À la recherche d'un sujet de comédie, Prosdocimo rencontre, au sein d'une troupe de bohémiens, Zaida qui fut jadis esclave amoureuse au sérail de Selim Damelec. Persuadé d'une infidélité par des rivales jalouses, celui-ci la condamna à mort au lieu de l'épouser. Sauvée de justesse, elle aime pourtant toujours ce prince turc qui, justement, débarque en terre italienne afin d'étudier les mœurs européennes. Le poète décide de les réconcilier, mais il aura fort à faire puisque le Turc est déjà en train de s'amouracher de la volage Donna Fiorilla, au désespoir de son mari Geronio et de son amant favori, Don Narciso. Après quelques mises à l'épreuve et quiproquos, Zaida goûtera au bonheur tant attendu, tandis que Geronio pardonne à l'épouse qui s'apprêtait à prendre la mer.
Production de l'Opéra de Zurich (avril 2002), ces deux actes sont un vrai bonheur ! Tout y est soigné, des décors aux costumes (Tulio Pericoli), mais aussi la direction de Franz Welser-Möst et la mise en scène de Cesare Lievi. Le traitement du poète à la fois témoin et créateur, la concupiscence étalée sans vulgarité, l'humour bon enfant, la direction d'acteurs sont exemplaires.

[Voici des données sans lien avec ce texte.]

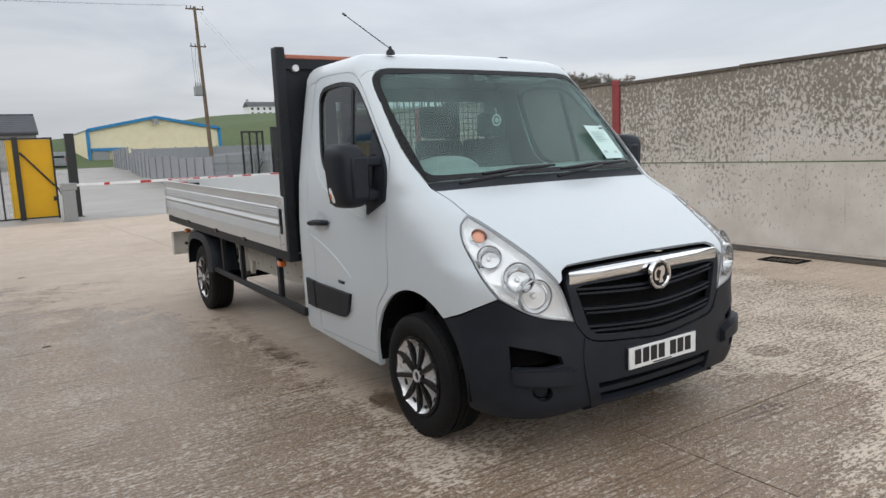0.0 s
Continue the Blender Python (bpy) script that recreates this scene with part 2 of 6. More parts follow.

Si on pourra évoquer quelques problèmes vocaux de ci, de là – manque de tonus pour Ruggero Raimondi (Selim), quelques ratés dans les passages à l'aigu pour Reinaldo Macias (Narciso), engorgement pour la basse Paolo Rumetz (Geronio), etc. –, les solistes ne manquent ni d'énergie ni de puissance. Une fois de plus, Cecilia Bartoli (Fiorilla) est techniquement étonnante, et la malice de son personnage doit beaucoup à sa propre nature.